In a small pocket where the creek bed widened, a patch of hard-packed, damp silt remained from the winter runoff.
Pressed deep into that hard dirt was a single, perfect footprint.
The hiker stopped, his breath catching. The ground around it was so dense that when he jumped with his full weight on his boots, his heels left barely a scratch. Yet this print sank two inches into the earth. It was broad, barefoot, and fresh enough that the delicate ridges of dirt between the toe impressions hadn’t yet crumbled from the desert wind.
Beside the track lay three mature canyon oaks. They had been snapped at the base within the last forty-eight hours, their leaves still a vibrant, living green, propped up against the canyon wall like a makeshift barrier.
The silence in the canyon became absolute. The cicadas stopped their buzzing. The heat radiating off the canyon walls felt suffocating. The hiker looked up at the steep, boulder-strewn ridges above him. Every rock formation looked like a shoulder; every dark shadow between the caves looked like a face.
He didn’t take a cast.
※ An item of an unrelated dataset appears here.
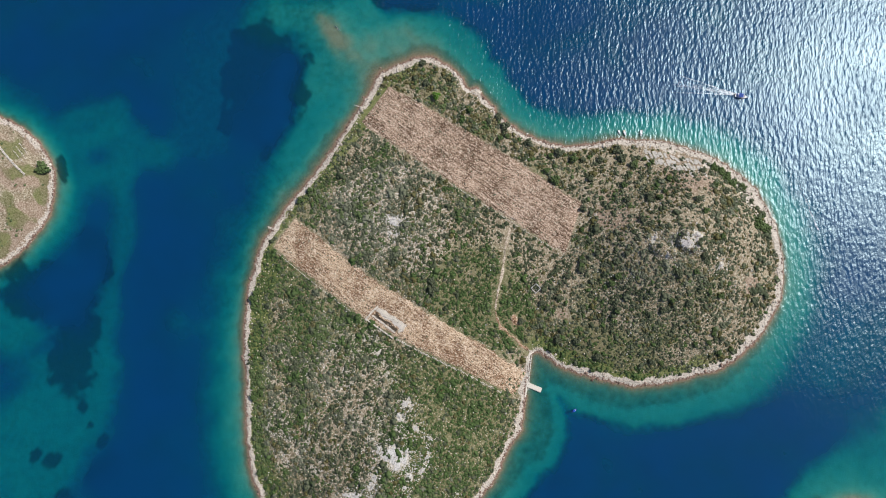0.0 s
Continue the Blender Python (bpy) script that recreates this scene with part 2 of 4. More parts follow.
def solid(name, verts, faces, mat, parent=None, label="", smooth=True):
    """One mesh from arrays of points and faces that all have the same number of corners."""
    verts, faces = np.asarray(verts, np.float32), np.asarray(faces, np.int32)
    me, k = bpy.data.meshes.new(name), faces.shape[1]
    me.vertices.add(len(verts)), me.loops.add(faces.size), me.polygons.add(len(faces))
    me.vertices.foreach_set("co", verts.ravel())
    me.loops.foreach_set("vertex_index", faces.ravel())
    me.polygons.foreach_set("loop_start", np.arange(0, faces.size, k, dtype=np.int32))
    me.update(calc_edges=True)
    if not smooth:
        me.shade_flat()
    me.materials.append(mat)
    ob = new(name, me)
    if parent:
        ob.parent = parent
    return tagged(ob, label) if label else ob


def part(name, bm, mat, parent, label=""):
    me = bpy.data.meshes.new(name)
    bm.to_mesh(me)
    bm.free()
    me.materials.append(mat)
    ob = new(name, me)
    ob.parent = parent
    return tagged(ob, label) if label else ob


def add_attr(ob, name, values):
    a = ob.data.attributes.new(name, "FLOAT", "POINT")
    a.data.foreach_set("value", np.asarray(values, np.float32).ravel())


def step(v, lo, hi):
    u = np.clip((v - lo) / (hi - lo), 0, 1)
    return u * u * (3 - 2 * u)


rng = np.random.default_rng(7)
WAVES = [(rng.normal(0, 1, 2), rng.uniform(0, 6.28)) for _ in range(14)]


def rough(x, y, size):
    """Smooth random field of about -1 to 1 with lumps of that size in metres."""
    v = 0
    for k, (d, ph) in enumerate(WAVES):
        v = v + np.sin((d[0] * x + d[1] * y) * 2.6 / size + ph + 1.3 * np.sin((d[1] * x - d[0] * y) * 1.7 / size + k))
    return v / 3.8


# ---- plan ----
NORTH_SHORE = [(37, 88), (32, 93), (31, 106), (28, 122), (23, 135), (18, 147), (12, 159), (5, 174), (-5, 185), (-16, 196), (-29, 206), (-43, 216), (-60, 228), (-80, 235), (-98, 238), (-115, 238), (-133, 235), (-150, 230), (-165, 221), (-177, 211), (-188, 199), (-199, 184), (-207, 169), (-213, 153), (-215, 138), (-215, 120), (-213, 105), (-208, 88), (-199, 66), (-188, 46), (-178, 33), (-168, 19), (-151, 6), (-136, -10), (-126, -28), (-121, -45), (-119, -62), (-120, -80)]
WEST_SHORE = [(-126, -108), (-121, -118), (-124, -127), (-126, -136), (-126, -150), (-124, -161), (-119, -170), (-111, -177), (-99, -184), (-88, -190), (-78, -194), (-62, -190), (-35, -187), (-9, -184), (18, -181), (45, -180), (73, -180), (102, -177)]
SOUTH_SHORE = [(115, -176), (130, -171), (145, -164), (160, -157), (172, -149), (184, -141), (195, -132), (207, -122), (216, -113), (225, -104), (234, -96), (243, -89), (254, -79), (265, -69), (274, -58), (287, -44)]
EAST_SHORE = [(301, -18), (305, -7), (311, 5), (313, 17), (314, 31), (313, 44), (307, 56), (302, 69), (294, 81), (286, 89), (279, 93), (274, 99), (265, 104), (258, 109), (248, 115), (239, 121), (227, 125), (213, 128), (198, 132), (181, 134), (162, 133), (143, 132), (125, 127), (110, 124), (99, 124), (92, 121), (84, 117), (80, 114), (72, 109), (65, 104), (60, 101), (51, 95), (44, 91)]
GRASSY_ISLE = [(186, -455), (180, -428), (182, -404), (190, -380), (207, -363), (231, -350), (257, -347), (284, -351), (310, -362), (338, -388), (350, -430), (332, -488), (280, -522), (220, -512), (194, -485)]
ROCKY_ISLE = [(-56, 412), (-44, 388), (-22, 375), (-2, 371), (20, 366), (43, 370), (67, 385), (94, 405), (114, 440), (110, 490), (60, 528), (0, 530), (-50, 490), (-64, 445)]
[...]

He didn’t take out his phone. He turned and began the long, silent march back to his car, looking over his shoulder every twenty paces.
The Corridor
The map on the screen is no longer a collection of isolated stories. The pattern is clear. From the frozen reaches of Idaho to the dry canyons of California, from the ancient ridges of the East to the deep timber of the South, the reports outline a singular reality.
We live in a nation that has paved over the valleys and lit up the nights, but the ancient highway remains. It exists in the places where the cell reception drops to zero and the trees grow too thick for the sun to penetrate.
The entities that travel these corridors do not care about our science, our cameras, or our skepticism. They exist in the margins of the continent, moving through the shadows of our own backyards, leaving just enough evidence to make us look into the darkness and wonder.
The next ridge on the map isn’t miles away. It’s the one just outside your town. Have you looked closely at the timber line when the sun goes down?